-- Start of Dataset excerpt --
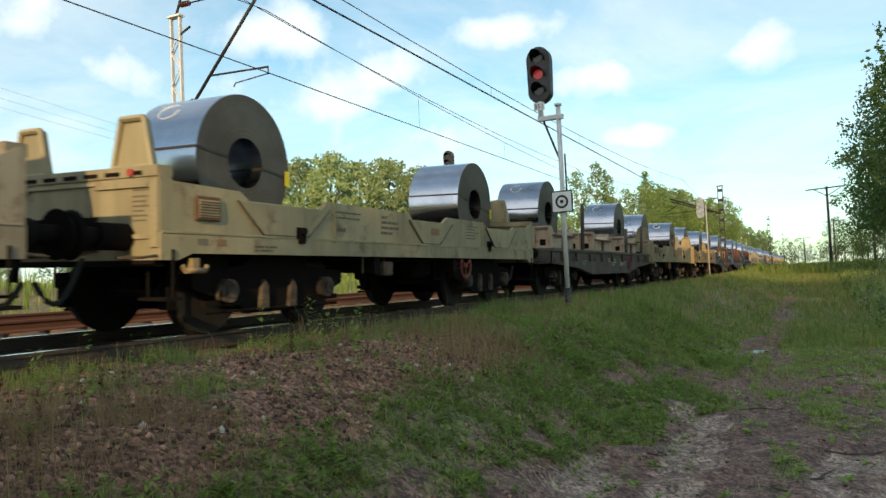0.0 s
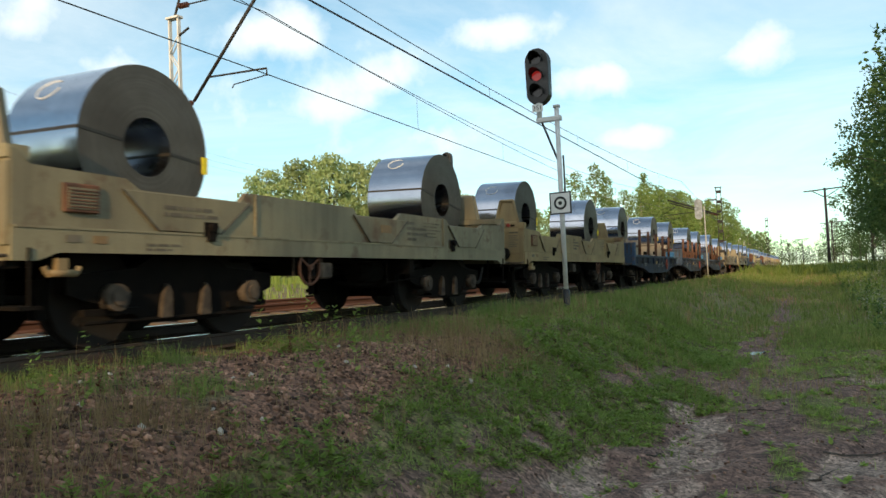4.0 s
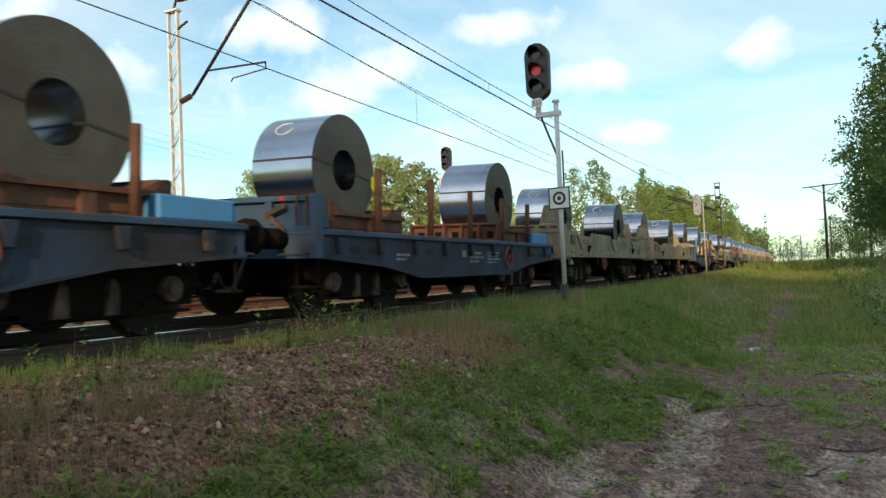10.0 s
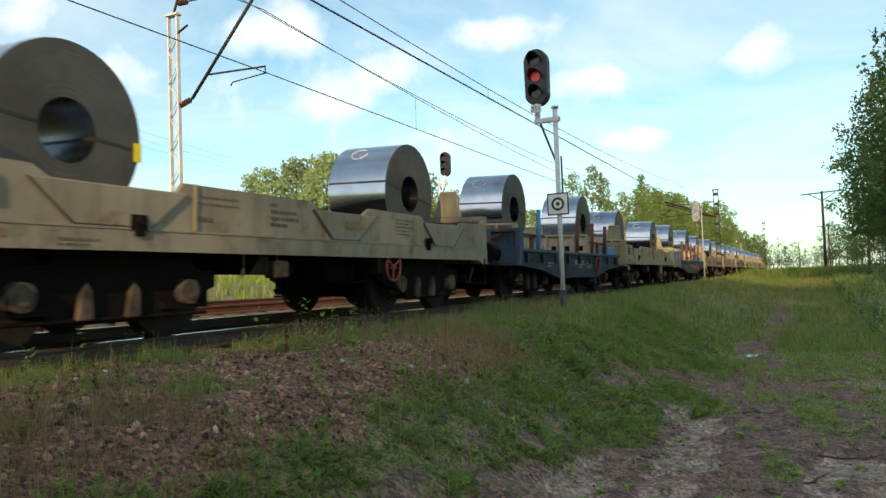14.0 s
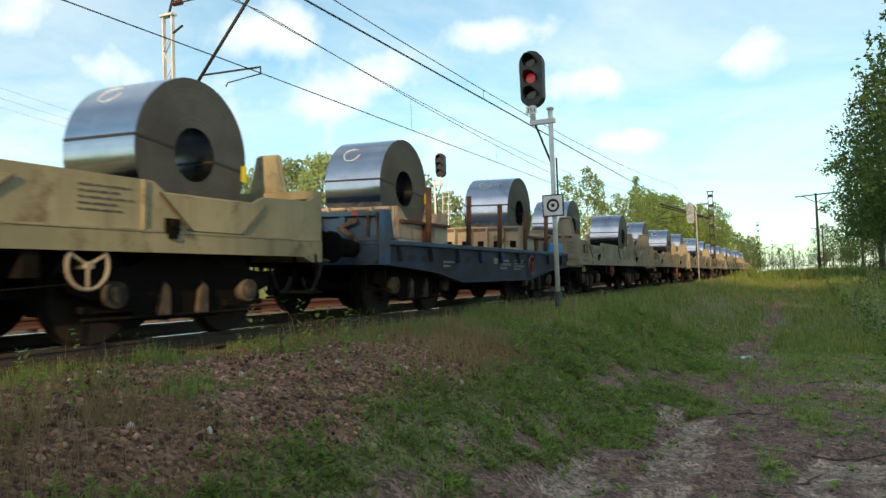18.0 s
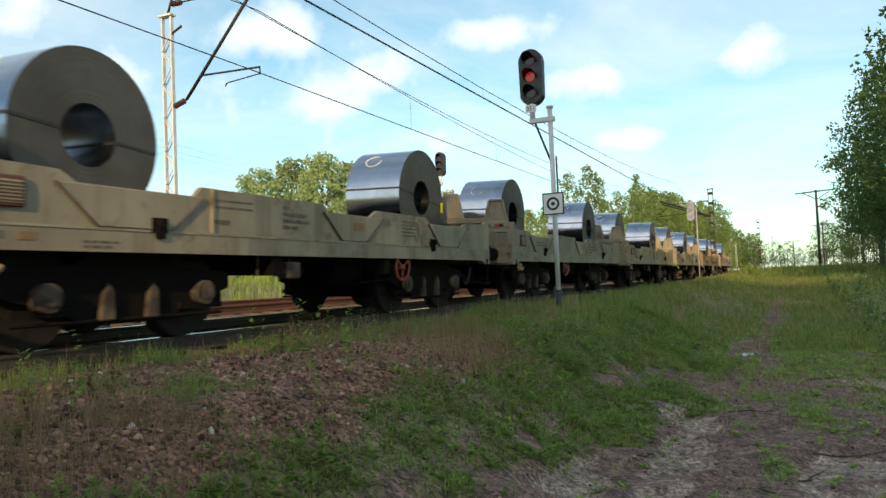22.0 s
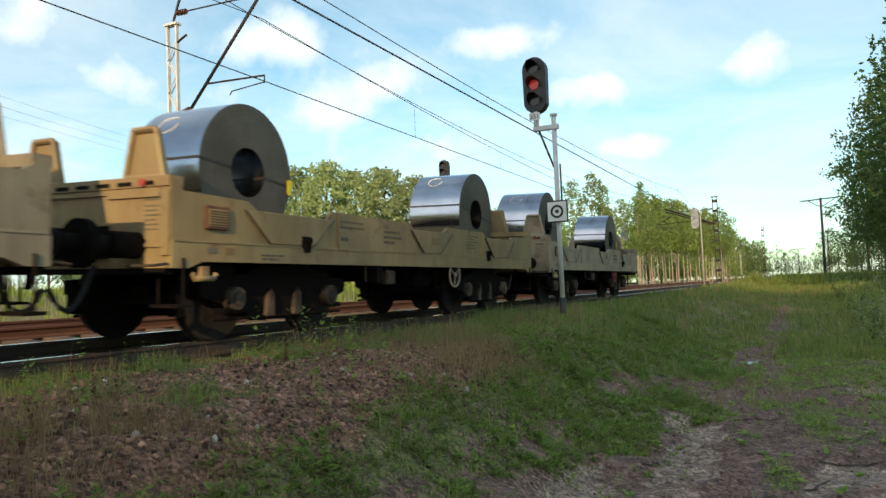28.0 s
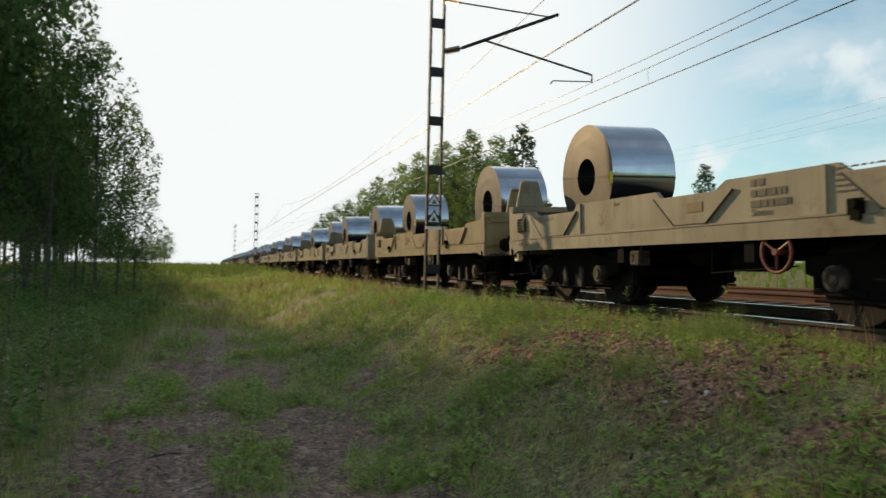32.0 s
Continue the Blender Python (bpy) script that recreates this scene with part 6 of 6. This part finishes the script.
-- End of Dataset excerpt --
What you have to do
Retype each line of the listing above word for word. Exclude the pictures.

Reply to the task
0.0 s
4.0 s
10.0 s
14.0 s
18.0 s
22.0 s
28.0 s
32.0 s
Continue the Blender Python (bpy) script that recreates this scene with part 6 of 6. This part finishes the script.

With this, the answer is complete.